> Problem to work on: Copy the data that follows, character for character, minus the pictures.
-*-*-
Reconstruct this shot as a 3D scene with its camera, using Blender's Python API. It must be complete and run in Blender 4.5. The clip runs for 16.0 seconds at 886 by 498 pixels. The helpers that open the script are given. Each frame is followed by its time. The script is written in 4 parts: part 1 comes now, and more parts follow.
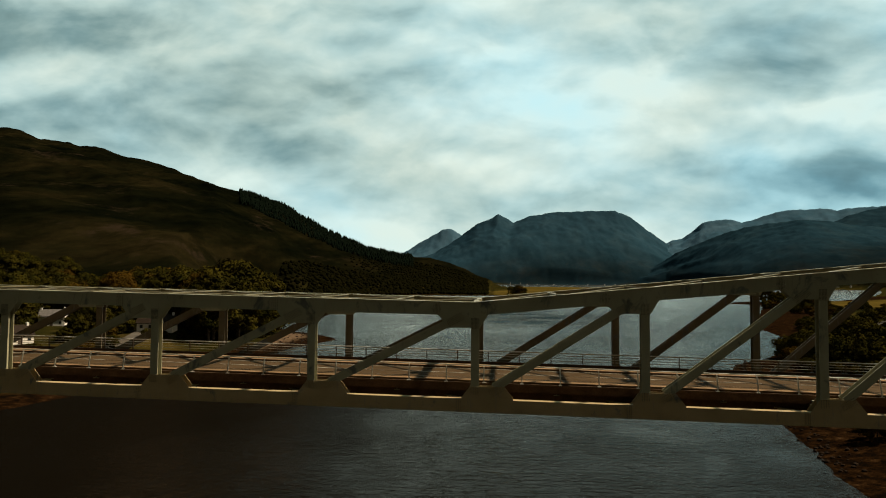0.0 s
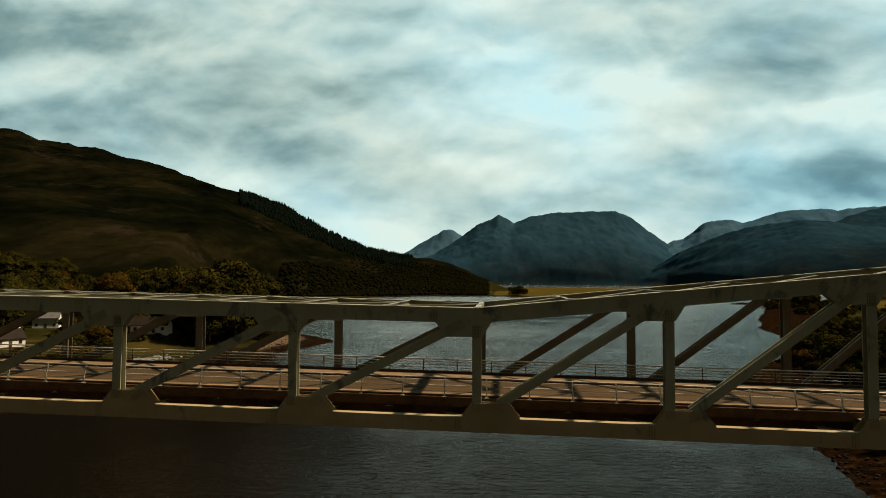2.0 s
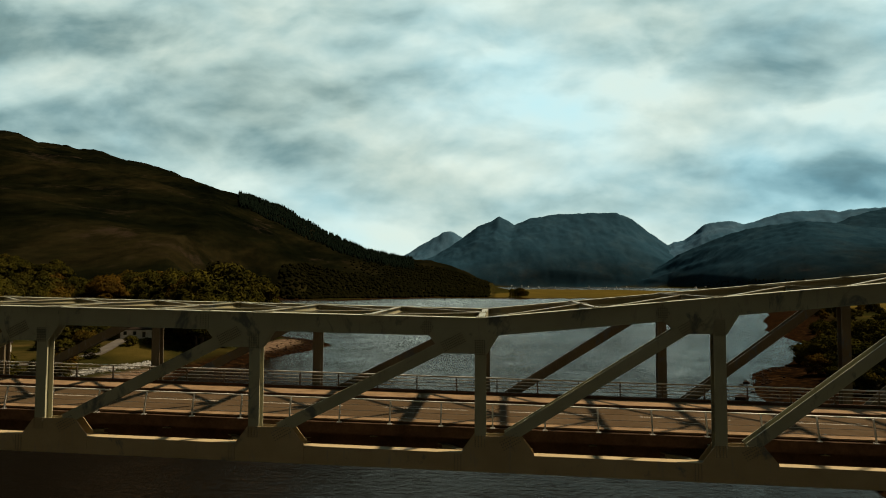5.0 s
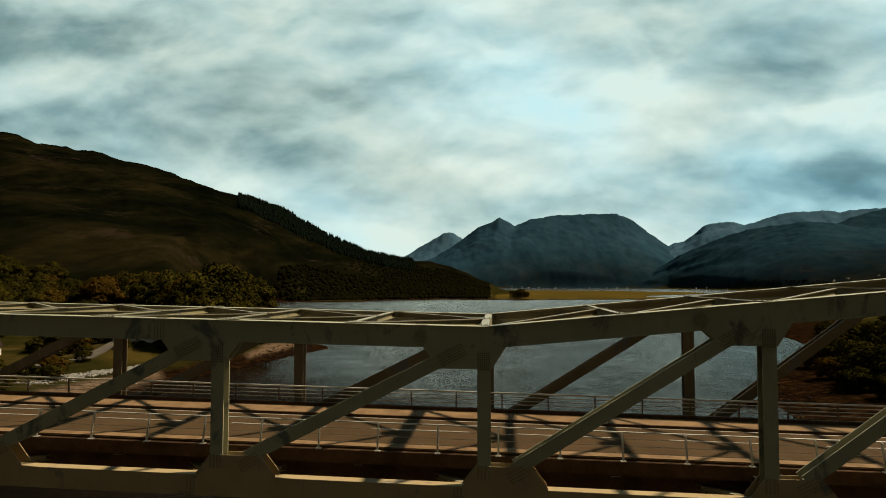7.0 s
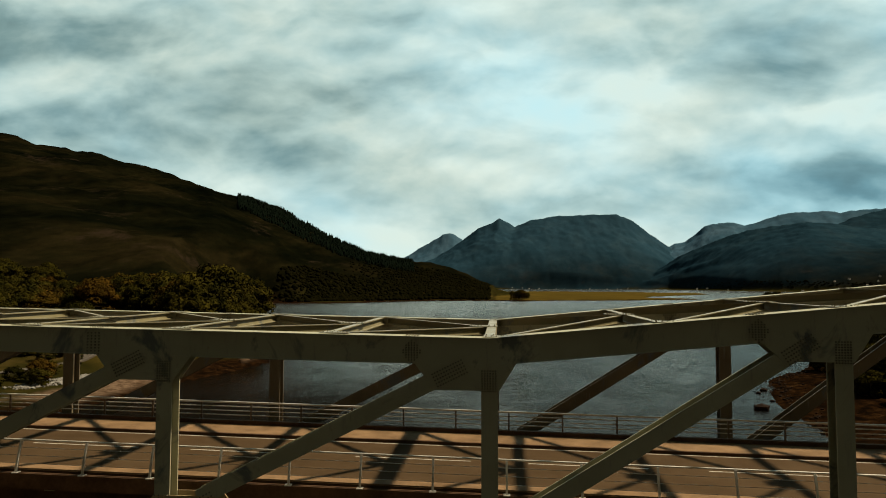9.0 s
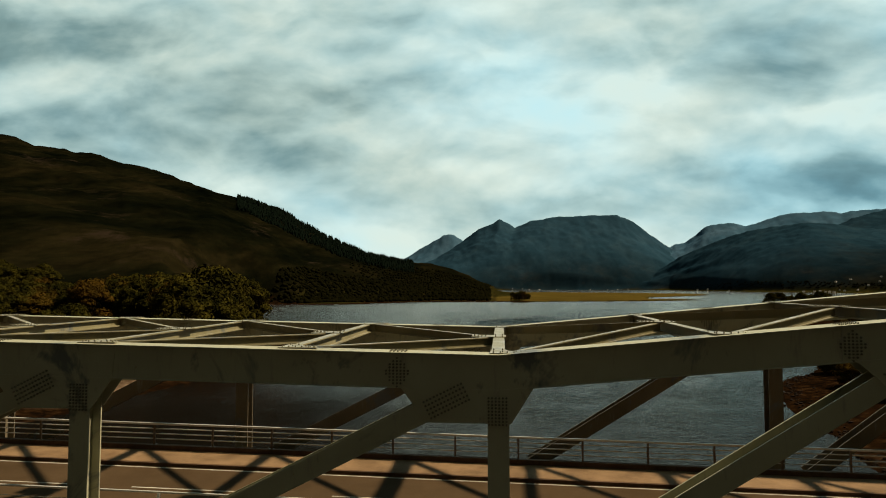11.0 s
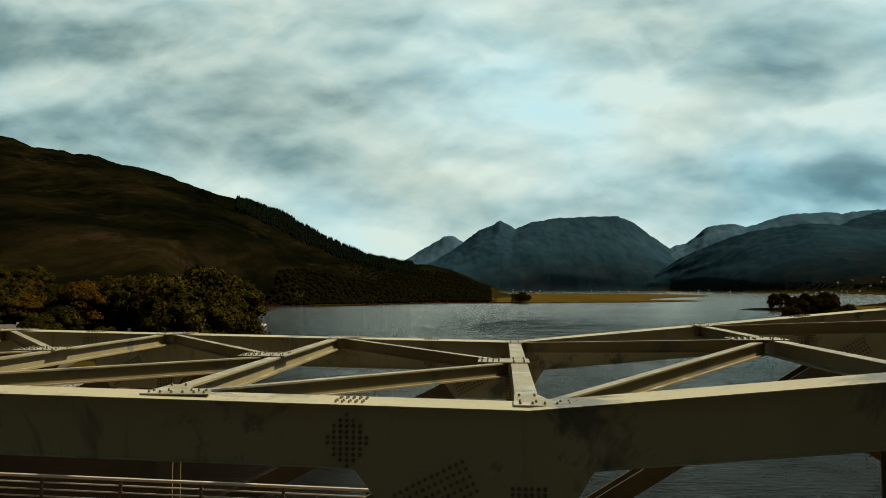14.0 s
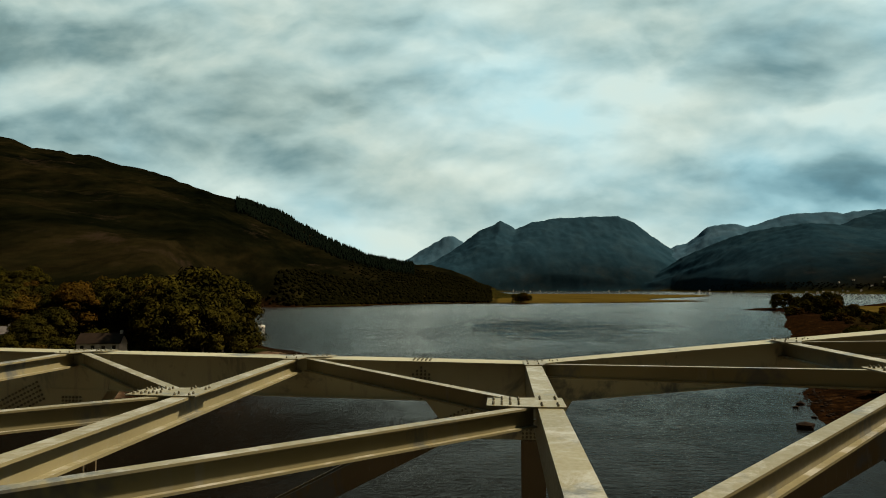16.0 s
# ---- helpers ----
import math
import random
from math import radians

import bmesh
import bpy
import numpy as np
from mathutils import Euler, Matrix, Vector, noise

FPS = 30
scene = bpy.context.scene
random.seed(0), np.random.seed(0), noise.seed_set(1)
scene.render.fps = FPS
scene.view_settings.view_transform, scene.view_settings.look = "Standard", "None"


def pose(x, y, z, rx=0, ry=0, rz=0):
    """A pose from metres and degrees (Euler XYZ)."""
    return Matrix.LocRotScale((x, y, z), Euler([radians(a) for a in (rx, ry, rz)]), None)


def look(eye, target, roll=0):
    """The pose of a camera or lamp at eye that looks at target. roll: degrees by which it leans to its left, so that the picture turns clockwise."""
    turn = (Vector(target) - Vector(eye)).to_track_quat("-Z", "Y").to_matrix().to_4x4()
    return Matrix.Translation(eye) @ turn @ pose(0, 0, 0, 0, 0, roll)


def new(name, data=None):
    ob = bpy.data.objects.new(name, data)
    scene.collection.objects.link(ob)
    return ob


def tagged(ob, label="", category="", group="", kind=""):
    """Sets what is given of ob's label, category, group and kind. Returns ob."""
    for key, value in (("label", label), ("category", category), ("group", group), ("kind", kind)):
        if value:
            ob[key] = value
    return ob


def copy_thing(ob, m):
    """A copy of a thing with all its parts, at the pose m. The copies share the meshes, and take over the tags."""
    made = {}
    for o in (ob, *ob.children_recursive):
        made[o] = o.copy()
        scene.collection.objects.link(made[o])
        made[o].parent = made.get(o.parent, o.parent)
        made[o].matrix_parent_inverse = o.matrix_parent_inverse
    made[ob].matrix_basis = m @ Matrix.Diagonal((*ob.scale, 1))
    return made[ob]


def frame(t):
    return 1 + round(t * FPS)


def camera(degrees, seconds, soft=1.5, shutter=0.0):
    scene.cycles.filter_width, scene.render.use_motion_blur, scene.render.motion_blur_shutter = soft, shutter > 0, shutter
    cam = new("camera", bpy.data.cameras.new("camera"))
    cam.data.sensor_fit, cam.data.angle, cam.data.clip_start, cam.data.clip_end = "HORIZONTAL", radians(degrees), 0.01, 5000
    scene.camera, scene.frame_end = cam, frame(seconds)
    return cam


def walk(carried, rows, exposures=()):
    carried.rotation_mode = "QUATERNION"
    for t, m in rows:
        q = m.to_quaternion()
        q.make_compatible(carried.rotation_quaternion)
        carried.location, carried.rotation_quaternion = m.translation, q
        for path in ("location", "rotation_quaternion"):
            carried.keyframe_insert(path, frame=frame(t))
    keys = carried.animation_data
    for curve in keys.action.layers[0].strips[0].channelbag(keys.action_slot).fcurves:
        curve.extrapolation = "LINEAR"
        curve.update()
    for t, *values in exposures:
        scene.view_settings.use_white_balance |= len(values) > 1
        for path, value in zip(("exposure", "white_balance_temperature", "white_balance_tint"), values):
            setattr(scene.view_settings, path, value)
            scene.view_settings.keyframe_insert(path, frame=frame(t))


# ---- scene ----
-*-*-
> Answer in full:
Reconstruct this shot as a 3D scene with its camera, using Blender's Python API. It must be complete and run in Blender 4.5. The clip runs for 16.0 seconds at 886 by 498 pixels. The helpers that open the script are given. Each frame is followed by its time. The script is written in 4 parts: part 1 comes now, and more parts follow.
0.0 s
2.0 s
5.0 s
7.0 s
9.0 s
11.0 s
14.0 s
16.0 s
# ---- helpers ----
import math
import random
from math import radians

import bmesh
import bpy
import numpy as np
from mathutils import Euler, Matrix, Vector, noise

FPS = 30
scene = bpy.context.scene
random.seed(0), np.random.seed(0), noise.seed_set(1)
scene.render.fps = FPS
scene.view_settings.view_transform, scene.view_settings.look = "Standard", "None"


def pose(x, y, z, rx=0, ry=0, rz=0):
    """A pose from metres and degrees (Euler XYZ)."""
    return Matrix.LocRotScale((x, y, z), Euler([radians(a) for a in (rx, ry, rz)]), None)


def look(eye, target, roll=0):
    """The pose of a camera or lamp at eye that looks at target. roll: degrees by which it leans to its left, so that the picture turns clockwise."""
    turn = (Vector(target) - Vector(eye)).to_track_quat("-Z", "Y").to_matrix().to_4x4()
    return Matrix.Translation(eye) @ turn @ pose(0, 0, 0, 0, 0, roll)


def new(name, data=None):
    ob = bpy.data.objects.new(name, data)
    scene.collection.objects.link(ob)
    return ob


def tagged(ob, label="", category="", group="", kind=""):
    """Sets what is given of ob's label, category, group and kind. Returns ob."""
    for key, value in (("label", label), ("category", category), ("group", group), ("kind", kind)):
        if value:
            ob[key] = value
    return ob


def copy_thing(ob, m):
    """A copy of a thing with all its parts, at the pose m. The copies share the meshes, and take over the tags."""
    made = {}
    for o in (ob, *ob.children_recursive):
        made[o] = o.copy()
        scene.collection.objects.link(made[o])
        made[o].parent = made.get(o.parent, o.parent)
        made[o].matrix_parent_inverse = o.matrix_parent_inverse
    made[ob].matrix_basis = m @ Matrix.Diagonal((*ob.scale, 1))
    return made[ob]


def frame(t):
    return 1 + round(t * FPS)


def camera(degrees, seconds, soft=1.5, shutter=0.0):
    scene.cycles.filter_width, scene.render.use_motion_blur, scene.render.motion_blur_shutter = soft, shutter > 0, shutter
    cam = new("camera", bpy.data.cameras.new("camera"))
    cam.data.sensor_fit, cam.data.angle, cam.data.clip_start, cam.data.clip_end = "HORIZONTAL", radians(degrees), 0.01, 5000
    scene.camera, scene.frame_end = cam, frame(seconds)
    return cam


def walk(carried, rows, exposures=()):
    carried.rotation_mode = "QUATERNION"
    for t, m in rows:
        q = m.to_quaternion()
        q.make_compatible(carried.rotation_quaternion)
        carried.location, carried.rotation_quaternion = m.translation, q
        for path in ("location", "rotation_quaternion"):
            carried.keyframe_insert(path, frame=frame(t))
    keys = carried.animation_data
    for curve in keys.action.layers[0].strips[0].channelbag(keys.action_slot).fcurves:
        curve.extrapolation = "LINEAR"
        curve.update()
    for t, *values in exposures:
        scene.view_settings.use_white_balance |= len(values) > 1
        for path, value in zip(("exposure", "white_balance_temperature", "white_balance_tint"), values):
            setattr(scene.view_settings, path, value)
            scene.view_settings.keyframe_insert(path, frame=frame(t))


# ---- scene ----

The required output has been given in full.